Given information:
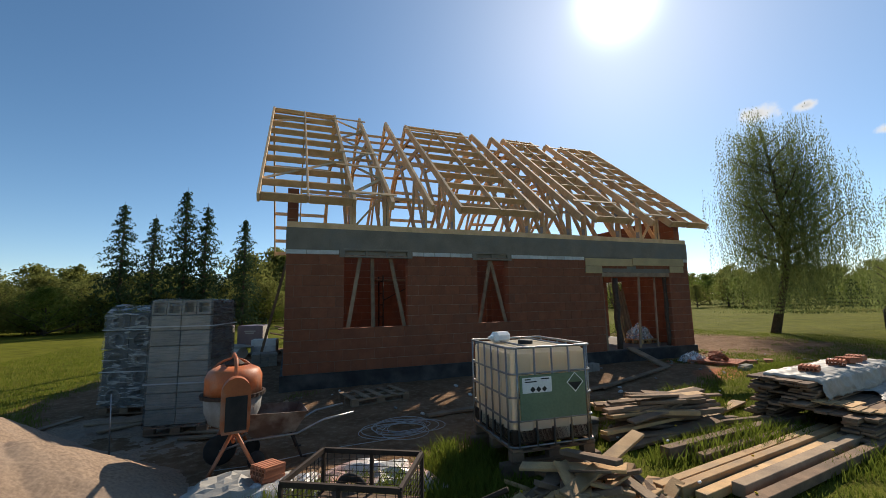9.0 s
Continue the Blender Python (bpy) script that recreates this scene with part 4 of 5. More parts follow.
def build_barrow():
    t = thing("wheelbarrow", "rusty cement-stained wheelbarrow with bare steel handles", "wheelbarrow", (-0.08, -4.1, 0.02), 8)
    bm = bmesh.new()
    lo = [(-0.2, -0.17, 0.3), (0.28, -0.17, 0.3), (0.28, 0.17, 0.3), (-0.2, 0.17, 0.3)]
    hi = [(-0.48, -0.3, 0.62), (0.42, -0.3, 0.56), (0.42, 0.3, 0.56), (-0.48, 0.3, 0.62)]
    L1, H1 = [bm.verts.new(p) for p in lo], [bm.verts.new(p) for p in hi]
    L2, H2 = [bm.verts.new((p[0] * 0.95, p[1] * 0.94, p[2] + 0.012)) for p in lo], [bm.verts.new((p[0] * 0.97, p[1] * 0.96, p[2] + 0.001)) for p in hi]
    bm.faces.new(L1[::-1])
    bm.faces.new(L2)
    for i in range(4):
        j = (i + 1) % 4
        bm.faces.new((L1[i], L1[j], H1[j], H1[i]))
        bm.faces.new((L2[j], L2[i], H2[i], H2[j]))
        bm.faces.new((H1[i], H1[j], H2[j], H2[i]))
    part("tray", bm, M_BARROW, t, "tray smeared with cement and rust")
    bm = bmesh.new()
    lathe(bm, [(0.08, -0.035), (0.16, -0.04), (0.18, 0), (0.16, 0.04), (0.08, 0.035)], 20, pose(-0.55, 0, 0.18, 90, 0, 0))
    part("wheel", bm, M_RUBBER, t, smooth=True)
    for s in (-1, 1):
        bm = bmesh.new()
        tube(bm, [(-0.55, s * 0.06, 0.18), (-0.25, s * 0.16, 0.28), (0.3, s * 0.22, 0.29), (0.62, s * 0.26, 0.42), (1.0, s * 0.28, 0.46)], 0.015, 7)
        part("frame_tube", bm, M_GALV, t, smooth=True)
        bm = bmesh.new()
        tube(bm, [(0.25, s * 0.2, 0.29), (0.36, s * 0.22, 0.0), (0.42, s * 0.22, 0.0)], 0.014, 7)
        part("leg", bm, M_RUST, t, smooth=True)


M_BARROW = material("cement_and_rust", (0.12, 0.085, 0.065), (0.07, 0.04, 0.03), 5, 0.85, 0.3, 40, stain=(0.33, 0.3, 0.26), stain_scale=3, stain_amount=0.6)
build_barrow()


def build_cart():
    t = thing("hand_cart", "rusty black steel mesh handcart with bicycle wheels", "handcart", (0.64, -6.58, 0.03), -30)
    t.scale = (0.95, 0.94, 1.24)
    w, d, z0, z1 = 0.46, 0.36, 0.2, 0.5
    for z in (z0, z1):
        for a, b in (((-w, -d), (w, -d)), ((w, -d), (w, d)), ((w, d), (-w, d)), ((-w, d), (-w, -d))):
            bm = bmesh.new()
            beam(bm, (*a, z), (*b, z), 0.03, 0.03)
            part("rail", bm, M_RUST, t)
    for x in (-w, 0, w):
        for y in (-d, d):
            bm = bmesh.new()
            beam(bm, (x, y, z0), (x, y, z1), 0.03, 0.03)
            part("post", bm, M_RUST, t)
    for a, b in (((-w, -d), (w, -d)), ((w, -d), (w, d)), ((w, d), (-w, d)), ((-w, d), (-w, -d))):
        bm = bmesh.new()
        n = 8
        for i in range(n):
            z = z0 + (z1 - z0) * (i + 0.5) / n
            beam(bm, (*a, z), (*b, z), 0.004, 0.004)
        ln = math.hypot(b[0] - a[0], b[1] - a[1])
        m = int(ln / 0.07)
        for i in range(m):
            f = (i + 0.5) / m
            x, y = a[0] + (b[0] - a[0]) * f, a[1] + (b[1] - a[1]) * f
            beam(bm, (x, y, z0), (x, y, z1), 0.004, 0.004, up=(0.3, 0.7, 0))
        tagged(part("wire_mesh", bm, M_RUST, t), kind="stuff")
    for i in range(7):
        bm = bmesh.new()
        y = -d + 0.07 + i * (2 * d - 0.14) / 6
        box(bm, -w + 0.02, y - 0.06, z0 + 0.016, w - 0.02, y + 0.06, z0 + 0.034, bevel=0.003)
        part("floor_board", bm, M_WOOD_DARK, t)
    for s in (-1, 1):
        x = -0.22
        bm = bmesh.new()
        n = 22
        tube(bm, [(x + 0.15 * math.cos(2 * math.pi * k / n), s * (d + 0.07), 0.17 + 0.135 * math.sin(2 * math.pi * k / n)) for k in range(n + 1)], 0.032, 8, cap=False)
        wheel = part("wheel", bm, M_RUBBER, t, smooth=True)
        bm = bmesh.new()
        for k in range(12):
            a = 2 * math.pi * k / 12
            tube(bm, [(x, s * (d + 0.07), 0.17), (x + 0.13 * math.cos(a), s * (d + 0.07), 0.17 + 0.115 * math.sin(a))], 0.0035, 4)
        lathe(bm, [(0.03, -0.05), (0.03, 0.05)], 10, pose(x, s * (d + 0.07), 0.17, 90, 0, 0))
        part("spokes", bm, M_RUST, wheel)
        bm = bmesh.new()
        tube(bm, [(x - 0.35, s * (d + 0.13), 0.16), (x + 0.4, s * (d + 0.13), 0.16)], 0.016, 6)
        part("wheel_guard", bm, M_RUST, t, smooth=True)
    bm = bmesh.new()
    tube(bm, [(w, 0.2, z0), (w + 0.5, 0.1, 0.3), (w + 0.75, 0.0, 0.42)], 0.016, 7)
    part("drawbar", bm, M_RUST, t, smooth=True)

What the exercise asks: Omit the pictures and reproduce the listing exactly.

Full answer:
9.0 s
Continue the Blender Python (bpy) script that recreates this scene with part 4 of 5. More parts follow.
def build_barrow():
    t = thing("wheelbarrow", "rusty cement-stained wheelbarrow with bare steel handles", "wheelbarrow", (-0.08, -4.1, 0.02), 8)
    bm = bmesh.new()
    lo = [(-0.2, -0.17, 0.3), (0.28, -0.17, 0.3), (0.28, 0.17, 0.3), (-0.2, 0.17, 0.3)]
    hi = [(-0.48, -0.3, 0.62), (0.42, -0.3, 0.56), (0.42, 0.3, 0.56), (-0.48, 0.3, 0.62)]
    L1, H1 = [bm.verts.new(p) for p in lo], [bm.verts.new(p) for p in hi]
    L2, H2 = [bm.verts.new((p[0] * 0.95, p[1] * 0.94, p[2] + 0.012)) for p in lo], [bm.verts.new((p[0] * 0.97, p[1] * 0.96, p[2] + 0.001)) for p in hi]
    bm.faces.new(L1[::-1])
    bm.faces.new(L2)
    for i in range(4):
        j = (i + 1) % 4
        bm.faces.new((L1[i], L1[j], H1[j], H1[i]))
        bm.faces.new((L2[j], L2[i], H2[i], H2[j]))
        bm.faces.new((H1[i], H1[j], H2[j], H2[i]))
    part("tray", bm, M_BARROW, t, "tray smeared with cement and rust")
    bm = bmesh.new()
    lathe(bm, [(0.08, -0.035), (0.16, -0.04), (0.18, 0), (0.16, 0.04), (0.08, 0.035)], 20, pose(-0.55, 0, 0.18, 90, 0, 0))
    part("wheel", bm, M_RUBBER, t, smooth=True)
    for s in (-1, 1):
        bm = bmesh.new()
        tube(bm, [(-0.55, s * 0.06, 0.18), (-0.25, s * 0.16, 0.28), (0.3, s * 0.22, 0.29), (0.62, s * 0.26, 0.42), (1.0, s * 0.28, 0.46)], 0.015, 7)
        part("frame_tube", bm, M_GALV, t, smooth=True)
        bm = bmesh.new()
        tube(bm, [(0.25, s * 0.2, 0.29), (0.36, s * 0.22, 0.0), (0.42, s * 0.22, 0.0)], 0.014, 7)
        part("leg", bm, M_RUST, t, smooth=True)


M_BARROW = material("cement_and_rust", (0.12, 0.085, 0.065), (0.07, 0.04, 0.03), 5, 0.85, 0.3, 40, stain=(0.33, 0.3, 0.26), stain_scale=3, stain_amount=0.6)
build_barrow()


def build_cart():
    t = thing("hand_cart", "rusty black steel mesh handcart with bicycle wheels", "handcart", (0.64, -6.58, 0.03), -30)
    t.scale = (0.95, 0.94, 1.24)
    w, d, z0, z1 = 0.46, 0.36, 0.2, 0.5
    for z in (z0, z1):
        for a, b in (((-w, -d), (w, -d)), ((w, -d), (w, d)), ((w, d), (-w, d)), ((-w, d), (-w, -d))):
            bm = bmesh.new()
            beam(bm, (*a, z), (*b, z), 0.03, 0.03)
            part("rail", bm, M_RUST, t)
    for x in (-w, 0, w):
        for y in (-d, d):
            bm = bmesh.new()
            beam(bm, (x, y, z0), (x, y, z1), 0.03, 0.03)
            part("post", bm, M_RUST, t)
    for a, b in (((-w, -d), (w, -d)), ((w, -d), (w, d)), ((w, d), (-w, d)), ((-w, d), (-w, -d))):
        bm = bmesh.new()
        n = 8
        for i in range(n):
            z = z0 + (z1 - z0) * (i + 0.5) / n
            beam(bm, (*a, z), (*b, z), 0.004, 0.004)
        ln = math.hypot(b[0] - a[0], b[1] - a[1])
        m = int(ln / 0.07)
        for i in range(m):
            f = (i + 0.5) / m
            x, y = a[0] + (b[0] - a[0]) * f, a[1] + (b[1] - a[1]) * f
            beam(bm, (x, y, z0), (x, y, z1), 0.004, 0.004, up=(0.3, 0.7, 0))
        tagged(part("wire_mesh", bm, M_RUST, t), kind="stuff")
    for i in range(7):
        bm = bmesh.new()
        y = -d + 0.07 + i * (2 * d - 0.14) / 6
        box(bm, -w + 0.02, y - 0.06, z0 + 0.016, w - 0.02, y + 0.06, z0 + 0.034, bevel=0.003)
        part("floor_board", bm, M_WOOD_DARK, t)
    for s in (-1, 1):
        x = -0.22
        bm = bmesh.new()
        n = 22
        tube(bm, [(x + 0.15 * math.cos(2 * math.pi * k / n), s * (d + 0.07), 0.17 + 0.135 * math.sin(2 * math.pi * k / n)) for k in range(n + 1)], 0.032, 8, cap=False)
        wheel = part("wheel", bm, M_RUBBER, t, smooth=True)
        bm = bmesh.new()
        for k in range(12):
            a = 2 * math.pi * k / 12
            tube(bm, [(x, s * (d + 0.07), 0.17), (x + 0.13 * math.cos(a), s * (d + 0.07), 0.17 + 0.115 * math.sin(a))], 0.0035, 4)
        lathe(bm, [(0.03, -0.05), (0.03, 0.05)], 10, pose(x, s * (d + 0.07), 0.17, 90, 0, 0))
        part("spokes", bm, M_RUST, wheel)
        bm = bmesh.new()
        tube(bm, [(x - 0.35, s * (d + 0.13), 0.16), (x + 0.4, s * (d + 0.13), 0.16)], 0.016, 6)
        part("wheel_guard", bm, M_RUST, t, smooth=True)
    bm = bmesh.new()
    tube(bm, [(w, 0.2, z0), (w + 0.5, 0.1, 0.3), (w + 0.75, 0.0, 0.42)], 0.016, 7)
    part("drawbar", bm, M_RUST, t, smooth=True)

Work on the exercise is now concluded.